You've referred a middle-aged male patient with a change of bowel habits for a barium enema. Five weeks later you've received a letter from the consultant radiologist, saying that this man has now wasted two appointments for examination because he is unable to follow the simple instructions for bowel preparation. They are not going to send for him again. What do you do next?
DR VIBHORE PRASAD'S VIEW
You need to contact the patient as soon as possible. Try an open question, 'How did it go with your barium enema?', or 'Would you like to pop in to discuss this?'. This will give you a chance to assess the situation and uncover the underlying problem.
Perhaps the instructions were not clear, they did not reach his address, or perhaps he was simply one of the few patients who do not manage to clear their bowels with the bowel preparation he was advised to take. I would try to establish if any of these are the case in a face-to-face consultation if possible.
After finding out the facts, I would try to contact the consultant radiologist and explore his feelings. I would ask him what he thinks is the best course of action. Perhaps you can agree on a joint course of action and relay that back to the patient.
In summary, I would not allow any angst to be amplified by a hasty response or personal feelings, and I would take my time to do the right thing by all concerned - not forgetting that the patient comes first.
- Dr Prasad is a GP registrar in Banbury, Oxford
DR TILLMANN JACOBI'S VIEW
This is an uncomfortable situation and is likely to need a careful and diplomatic approach.
Sometimes as GPs we might feel or wish that sending a patient to investigations frees us to some extent of our responsibilities of care; this is not true.
If you were really worried about a significant outcome for this patient, demonstrated by an urgent referral, then a more active follow-up from your side would have been expected as good practice.
This man apparently went twice to the hospital but did not follow the instructions for preparing himself adequately. Unless there is a specific and foreseeable reason for difficulties on his part, for example visual or mental impairments, I would say it is up to the department to ensure clear guidance on the procedure and its requirements.

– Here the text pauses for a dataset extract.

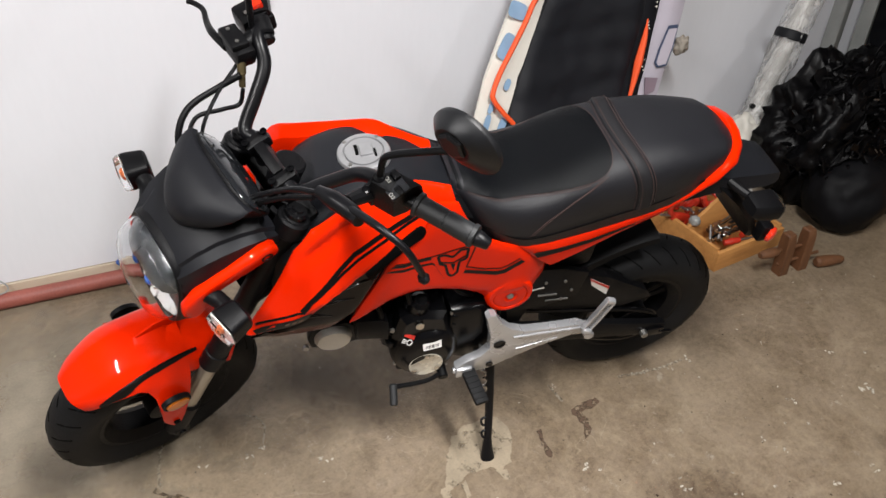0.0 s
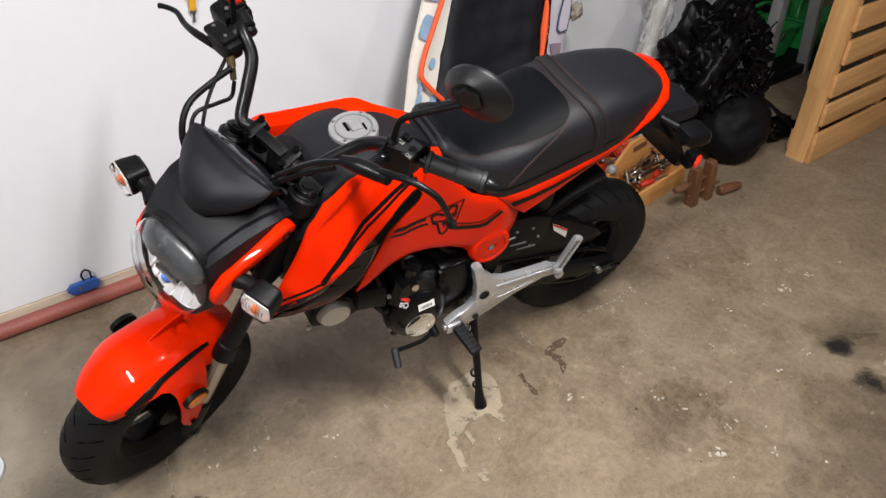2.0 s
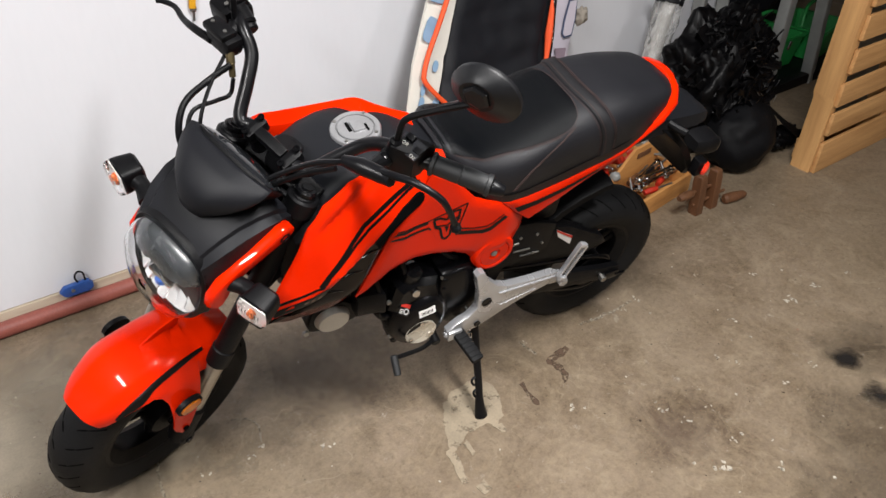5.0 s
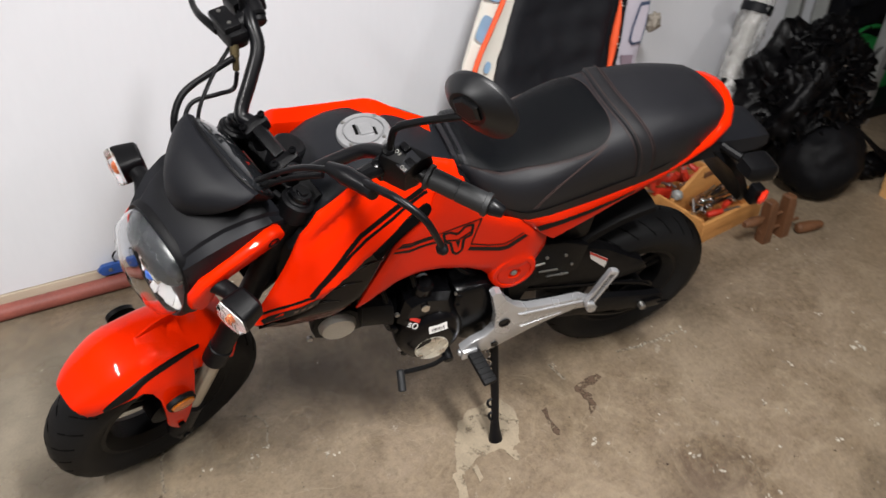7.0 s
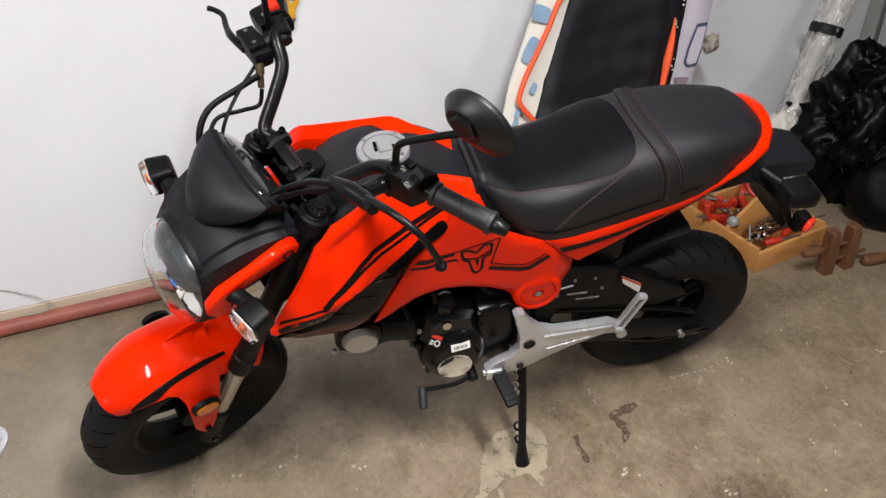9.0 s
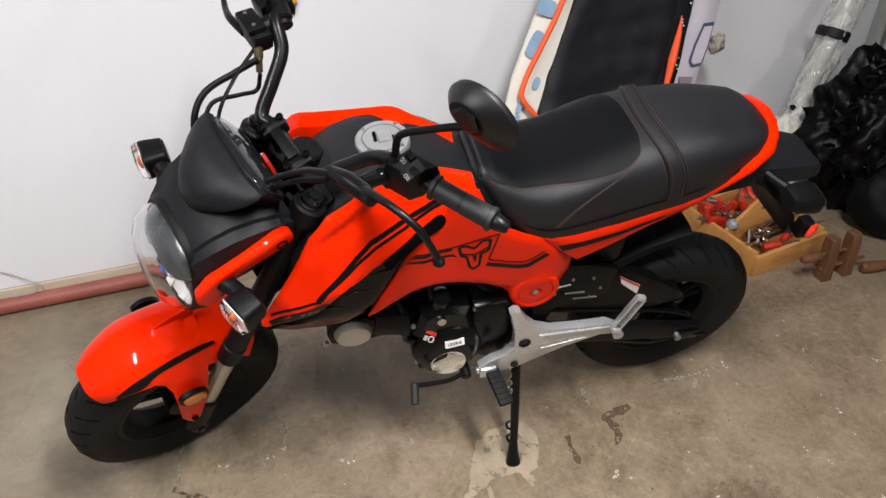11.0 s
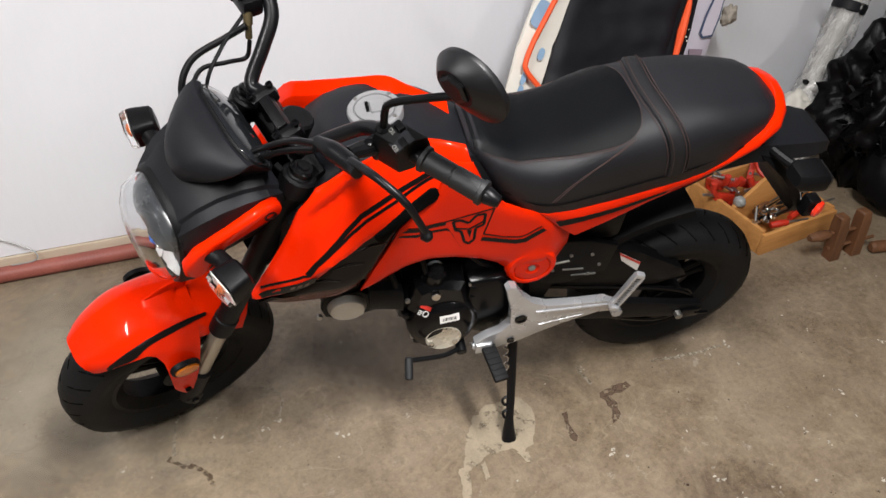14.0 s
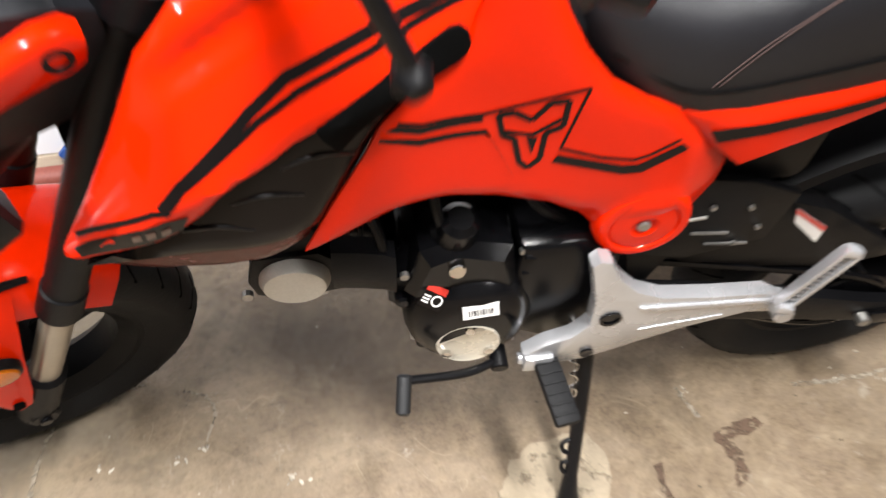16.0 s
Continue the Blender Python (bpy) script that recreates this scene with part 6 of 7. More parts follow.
def flecks(name, spots, material, label, seed, loose, span_x, span_y, small=0.004):
    """Scattered flakes on the floor: clusters at the given places (x, y, mm across) and loose ones between them."""
    rnd = random.Random(seed)
    bm = bm_new()

    def flake(x, y, r):
        k, a0, st = rnd.randint(6, 9), rnd.uniform(0, 6.3), rnd.uniform(0.35, 1.0)
        ring = []
        for i in range(k):
            a = 2 * math.pi * i / k
            q = r * rnd.uniform(0.45, 1.15)
            u, v = q * math.cos(a), q * st * math.sin(a)
            ring.append((x + u * math.cos(a0) - v * math.sin(a0), y + u * math.sin(a0) + v * math.cos(a0)))
        top = [bm.verts.new((px, py, 0.0010)) for px, py in ring]
        low = [bm.verts.new((px, py, -0.001)) for px, py in ring]
        bm.faces.new(top)
        for i in range(k):
            bm.faces.new((top[i], low[i], low[(i + 1) % k], top[(i + 1) % k]))

    for x, y, w in spots:
        w = w * 0.0016
        for i in range(rnd.randint(3, 6)):
            flake(x + rnd.uniform(-w, w), y + rnd.uniform(-w, w) * 0.8, w * rnd.uniform(0.15, 0.5))
    for i in range(loose):
        flake(rnd.uniform(*span_x), rnd.uniform(*span_y), small * rnd.uniform(0.3, 1.0) ** 1.5)
    return solo(name, bm, material, label, "flecks", kind="stuff")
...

This letter with a dismissive 'discharge back to your care' is unlikely to improve co-operation and outcomes.
You will need to communicate this to the department in some form or take it to other relevant ports of call. Advice from your defence organisation and talking it through with colleagues could be helpful before you take any action.
Think of possible 'worst case scenarios', for example, the patient could have cancer with brain metastases which are affecting his memory and behaviour: Is it only possible to consider this scenario as a GP and not as a hospital doctor?
You should contact the patient for review as soon as possible and discuss what happened. He might be going through other emotional or social troubles and need more support.
- Dr Jacobi is a salaried GP in York. He qualified as a GP in February 2005
DR DAVID CHURCH'S VIEW
I would first establish what happened.
Maybe the patient had other problems, for example, he could have been severely constipated or have anal strictures.
Another possibility is that the patient did not do the bowel preparation correctly.
Maybe he could not read the instructions or misunderstood them (if he is a non-English speaking patient).
If he had been feeling unwell, or if he had been too busy in the days leading to the procedure, he might have been unable to take the preparation.
If he had not been previously explained the importance of taking the preparation, he might have though that it was unnecessary.
This situation needs to be resolved urgently because it is important to find out the cause of his bowel habits change.
I would contact him and book him in for a consultation as soon as possible.
- Dr Church is a GP in Machynlleth, Powys, Wales
Remember that patient care is an ongoing process
1. Sending a patient to investigations does not free a GP from the responsibility of care.
2. An active follow-up from your side to any procedure is considered good practice.
3. Seek active contact with the patient as soon as possible and try to establish his side of the story.
4. Uncompliant patients might be in deep denial or be going through other emotional or social troubles and will therefore need extra support.
5. Explore if the patient has any physical condition that prevents him from preparing properly.
6. Contact the consultant and agree on a joint course of action and relay back to the patient for further discussion.